- _GIVEN PROBLEM_
Make an exact copy of the data below, leaving out every picture.

- _SOURCE EXCERPT_

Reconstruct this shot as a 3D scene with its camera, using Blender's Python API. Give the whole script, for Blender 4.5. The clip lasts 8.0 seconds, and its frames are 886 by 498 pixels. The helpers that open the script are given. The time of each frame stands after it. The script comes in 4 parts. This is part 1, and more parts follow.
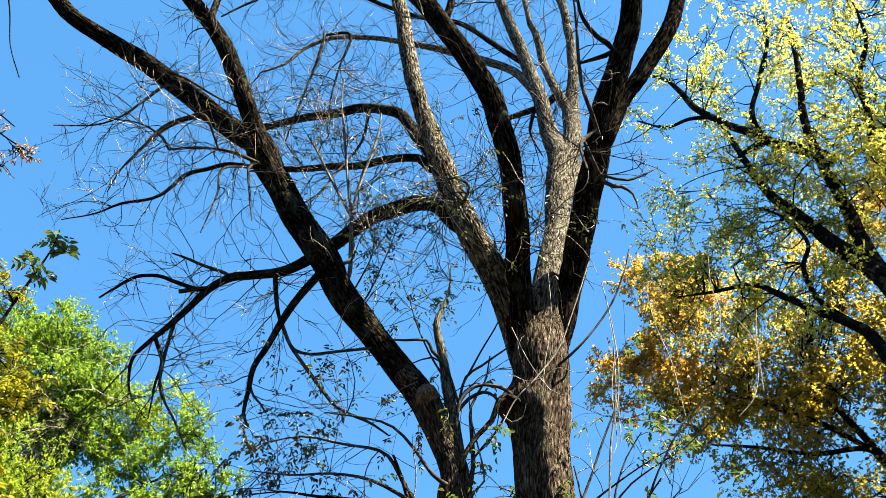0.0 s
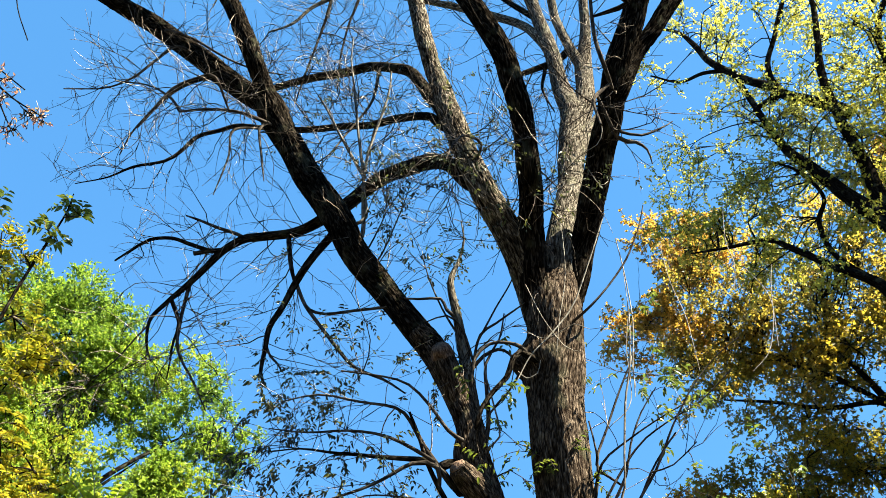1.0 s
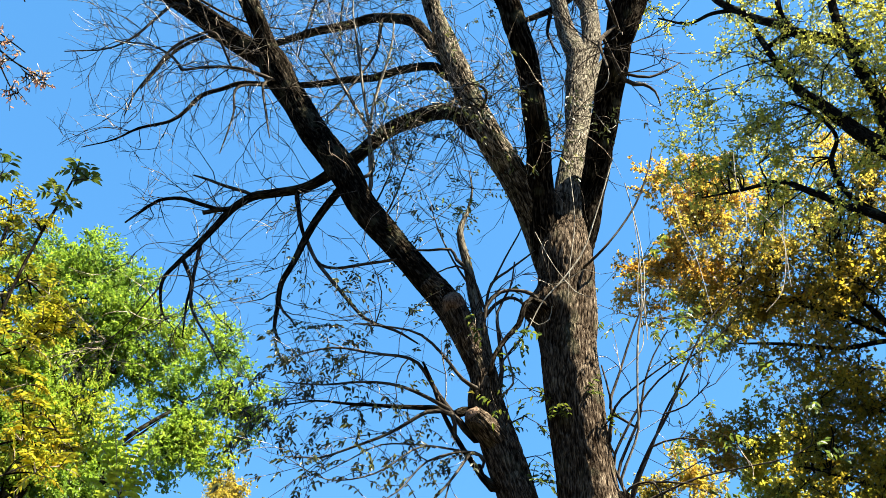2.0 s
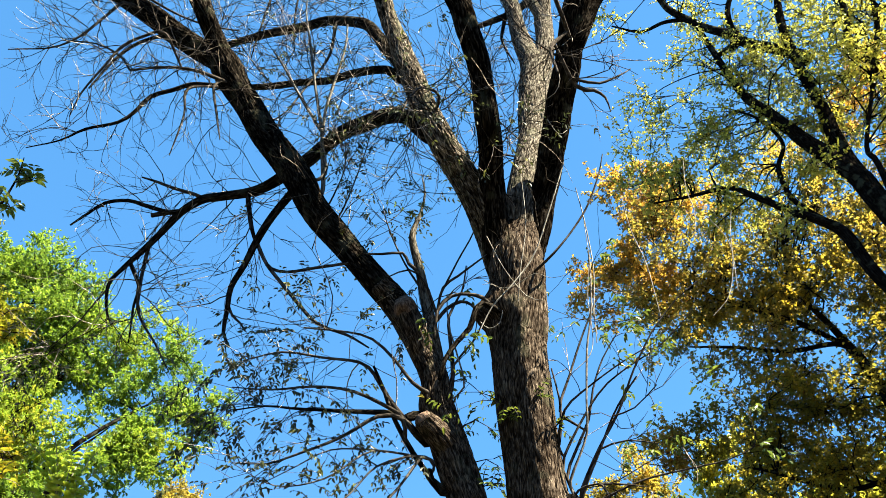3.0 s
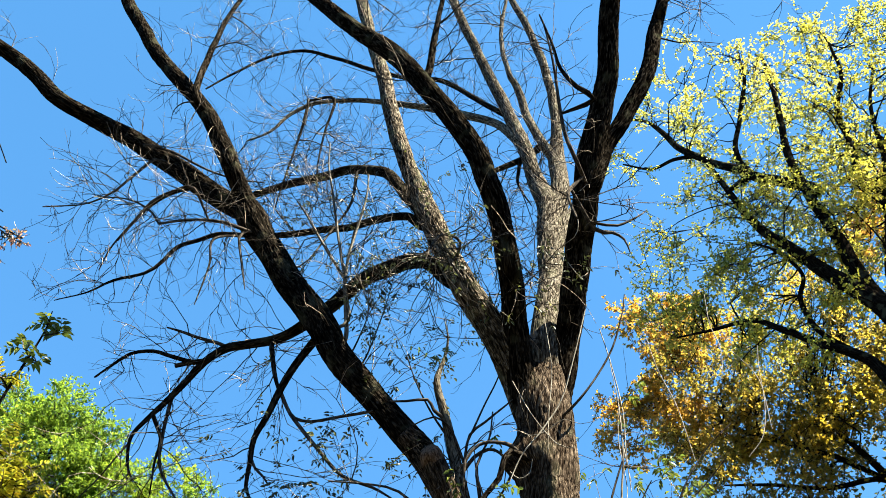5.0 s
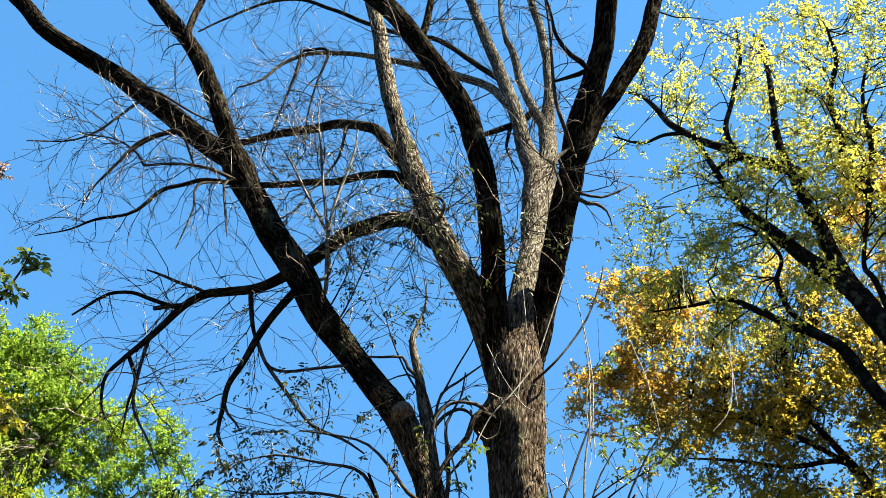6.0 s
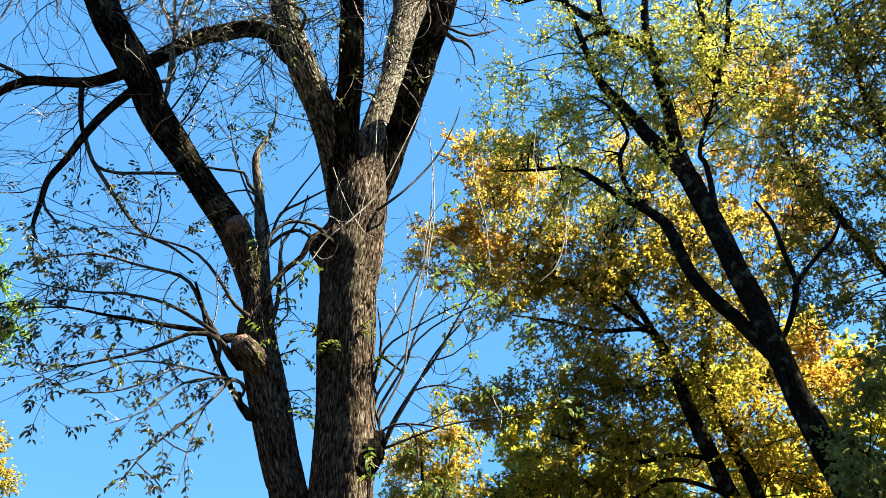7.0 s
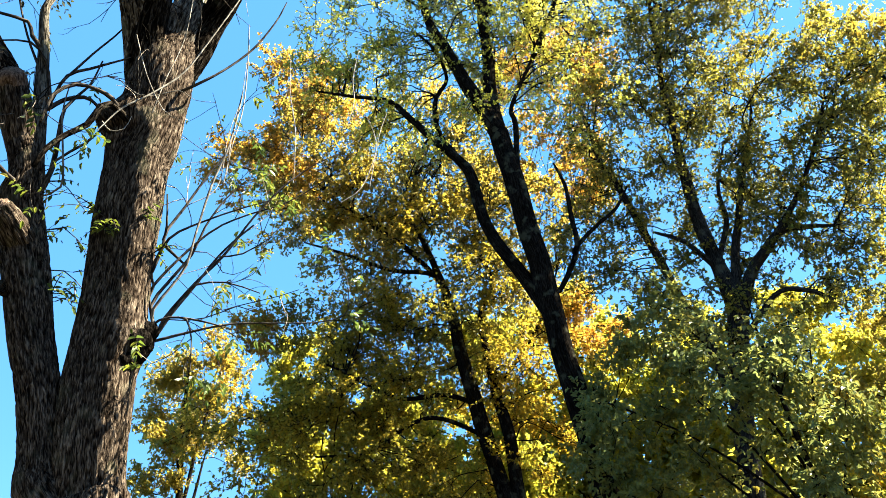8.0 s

- _TASK ANSWER_
Reconstruct this shot as a 3D scene with its camera, using Blender's Python API. Give the whole script, for Blender 4.5. The clip lasts 8.0 seconds, and its frames are 886 by 498 pixels. The helpers that open the script are given. The time of each frame stands after it. The script comes in 4 parts. This is part 1, and more parts follow.
0.0 s
1.0 s
2.0 s
3.0 s
5.0 s
6.0 s
7.0 s
8.0 s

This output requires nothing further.